Making the most of big data calls for a labour force able to analyse, interpret and put the insights extracted from data to work. The UK education policy must make the necessary adjustments to deliver:

  • The next generation of data scientists and data analysts;
  • Mid-level professionals able to interpret and make meaningful use of the data analysis results.

A failure to adapt to these skill requirements will limit the UK’s ability to capture the full potential of big data. It can also raise structural unemployment in the UK.

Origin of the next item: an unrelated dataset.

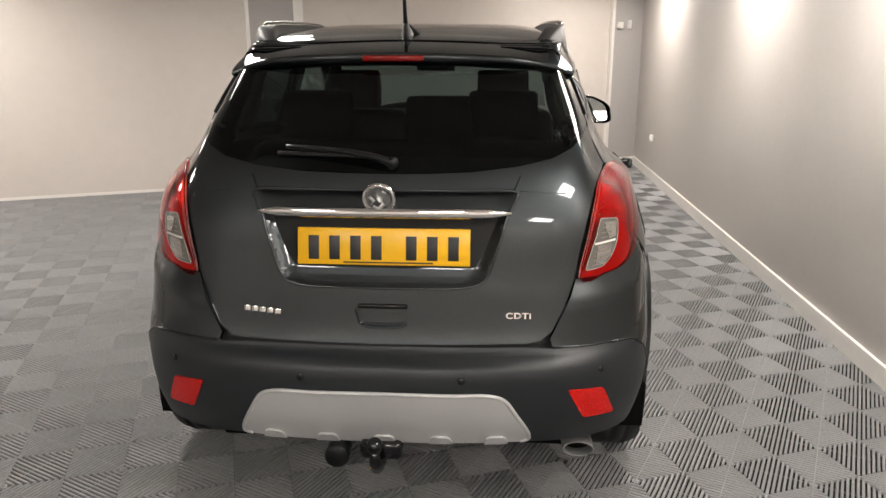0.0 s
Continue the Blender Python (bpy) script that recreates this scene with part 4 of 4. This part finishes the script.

  1. The UK government must put in place a legal and regulatory framework for using, sharing and protecting data.

This requires:

  • Delivering standards on data quality and release formats;
  • Delivering technical and security protocols for using, sharing and combining private and public data while addressing privacy, intellectual property rights, and security concerns;
  • Supporting big data ‘test beds’. Developing meaningful quality standards and technical and security protocols is not a straightforward task. Big data ’test beds’ are special spaces where companies, entrepreneurs, academics and public organisations can share and experiment with public and private data in a secure environment without fear of losing commercial advantage or breaking the law. Big data ‘test beds’ are meant to:
    • Emphasise both the opportunities and barriers resulting from sharing and combining data from public and private sources;
    • Shed light on the set of meaningful and feasible protocols necessary to make the most of big data while addressing privacy and security concerns.
  • In addition to some government support, putting big data ’test beds’ in place requires a trusted broker to host them. The Big Innovation Centre, by bringing together companies, universities, and public agencies is well positioned to play this role.